CARINARO. Dissequestrati i beni di Vincenzo Coppola, 55 anni, imprenditore di Carinaro titolare della “Da.Cop” operante nel ramo dello smaltimento rifiuti, che nel 1996, nell’ambito del processo Spartacus 2, era stato accusato di far parte del clan dei casalesi.
La decisione è stata presa dalla Corte d’Appello di Napoli che ha rigettato le tesi avanzate dalla Dia e dalla Procura della Repubblica di Santa Maria Capua Vetere, basate sulle rivelazioni, ritenute inattendibili, di alcuni collaboratori di giustizia, tra cui Dario De Simone, Carmine Di Girolamo e Giuseppe Di Girolamo. Proprio questi ultimi avevano accusato Coppola di essere organico al clan camorristico dei casalesi. Nel 2004, al termine del processo, l’imprenditore era già stato assolto dall’accusa di associazione a delinquere ma subito dopo, nell’ambito dell’inchiesta parallela, scattarono le misure di prevenzione da parte della Dia di Napoli, su provvedimento del tribunale sammaritano, sia a titolo personale, con la sottoposizione a “sorveglianza speciale”, che a titolo patrimoniale, con il sequestro di beni, tra quote societarie, immobili e altro, per un valore complessivo di circa 3 milioni di euro. Coppola, però, era riuscito ad attivarsi prima del provvedimento, ricorrendo alla Corte d’Appello che, come dicevamo, ha revocato ogni misura di prevenzione ed ora l’imprenditore, difeso dall’avvocato Vittorio Giacquinto, ha intenzione di procedere alla richiesta di risarcimento danni. Nella sentenza della Corte d’Appello si legge che “Coppola ha dimostrato l’assoluta legittimità della nascita della sua impresa e dei suoi introiti. Tra l’altro, la famiglia d’origine di Coppola era benestante, aldilà dei dati formali relativi alle dichiarazioni dei redditi”. Sulle rivelazioni dei pentiti, i giudici napoletani, oltre a definirle incongruenti, ha ritenuto addirittura “scagionante”, a favore di Coppola, la testimonianza di Giuseppe Di Girolamo. Quest’ultimo, infatti, aveva affermato che Coppola “subiva estorsione da parte del clan per diverse decine di milioni di lire”, a fronte di un generico e non specificato intervento presso l’amministrazione comunale per farli ottenere appalti. Pertanto, per i giudici è emersa l’ipotesi concreta che Coppola “sia stato vittima di estorsione continuata e non sia mai stato associato alla camorra”.

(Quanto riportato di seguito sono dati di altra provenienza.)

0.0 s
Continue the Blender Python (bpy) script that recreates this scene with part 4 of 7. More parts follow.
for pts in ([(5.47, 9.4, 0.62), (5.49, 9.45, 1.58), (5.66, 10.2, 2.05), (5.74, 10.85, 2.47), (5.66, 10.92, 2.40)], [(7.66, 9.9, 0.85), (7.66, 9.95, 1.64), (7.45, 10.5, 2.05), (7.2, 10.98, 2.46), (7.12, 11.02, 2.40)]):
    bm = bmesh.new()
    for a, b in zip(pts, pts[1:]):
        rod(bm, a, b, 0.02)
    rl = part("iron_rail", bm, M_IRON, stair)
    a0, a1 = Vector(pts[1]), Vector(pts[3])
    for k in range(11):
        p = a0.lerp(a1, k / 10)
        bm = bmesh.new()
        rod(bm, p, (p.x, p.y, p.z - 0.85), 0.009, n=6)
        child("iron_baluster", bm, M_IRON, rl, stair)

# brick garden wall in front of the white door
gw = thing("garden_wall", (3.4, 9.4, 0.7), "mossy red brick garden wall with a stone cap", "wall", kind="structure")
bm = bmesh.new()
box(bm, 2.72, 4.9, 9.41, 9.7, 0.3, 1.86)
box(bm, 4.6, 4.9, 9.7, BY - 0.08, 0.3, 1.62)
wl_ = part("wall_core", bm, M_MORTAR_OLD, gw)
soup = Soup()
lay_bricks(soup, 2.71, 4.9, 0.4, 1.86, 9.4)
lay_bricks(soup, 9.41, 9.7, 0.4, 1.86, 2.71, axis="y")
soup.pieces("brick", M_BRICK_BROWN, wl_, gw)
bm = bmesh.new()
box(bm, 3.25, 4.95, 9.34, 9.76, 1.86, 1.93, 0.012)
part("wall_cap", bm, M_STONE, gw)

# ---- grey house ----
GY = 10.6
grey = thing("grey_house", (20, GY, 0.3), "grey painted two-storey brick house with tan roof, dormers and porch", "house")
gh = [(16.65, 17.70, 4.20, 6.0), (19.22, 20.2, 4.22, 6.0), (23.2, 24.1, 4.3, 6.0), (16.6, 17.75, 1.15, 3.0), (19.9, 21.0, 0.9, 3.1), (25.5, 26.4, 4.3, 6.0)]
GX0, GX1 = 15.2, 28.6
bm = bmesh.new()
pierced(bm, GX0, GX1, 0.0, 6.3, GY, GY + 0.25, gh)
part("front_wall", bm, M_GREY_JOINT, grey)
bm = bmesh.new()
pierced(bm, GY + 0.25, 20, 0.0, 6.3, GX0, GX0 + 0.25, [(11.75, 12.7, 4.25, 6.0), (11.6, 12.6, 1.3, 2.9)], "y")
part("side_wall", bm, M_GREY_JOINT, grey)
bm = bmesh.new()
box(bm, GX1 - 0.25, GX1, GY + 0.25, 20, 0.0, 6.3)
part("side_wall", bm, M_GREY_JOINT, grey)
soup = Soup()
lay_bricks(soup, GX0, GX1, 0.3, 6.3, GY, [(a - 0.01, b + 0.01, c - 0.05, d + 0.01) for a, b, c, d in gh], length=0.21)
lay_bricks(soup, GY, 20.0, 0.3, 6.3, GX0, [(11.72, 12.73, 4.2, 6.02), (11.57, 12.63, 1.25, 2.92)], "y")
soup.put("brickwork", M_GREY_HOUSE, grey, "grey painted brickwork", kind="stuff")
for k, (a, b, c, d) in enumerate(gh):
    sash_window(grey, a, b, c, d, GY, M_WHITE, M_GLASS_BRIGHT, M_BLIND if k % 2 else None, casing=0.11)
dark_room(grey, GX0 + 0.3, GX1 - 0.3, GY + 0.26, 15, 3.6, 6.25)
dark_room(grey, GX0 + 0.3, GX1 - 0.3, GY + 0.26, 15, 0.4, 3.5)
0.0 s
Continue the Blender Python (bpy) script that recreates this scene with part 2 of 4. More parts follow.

“Spero che con questo provvedimento si sia concluso un periodo difficile della mia vita – ha affermato Vincenzo Coppoola – e che ora possa ritornare ad essere un cittadino libero”. Una sentenza che, comunque, non potrà mai cancellare un terribile capitolo della vita di Coppola durato ben 8 anni. Chi pagherà per le umiliazioni, la reputazione distrutta e quant’altro ha dovuto subire ingiustamente l’imprenditore?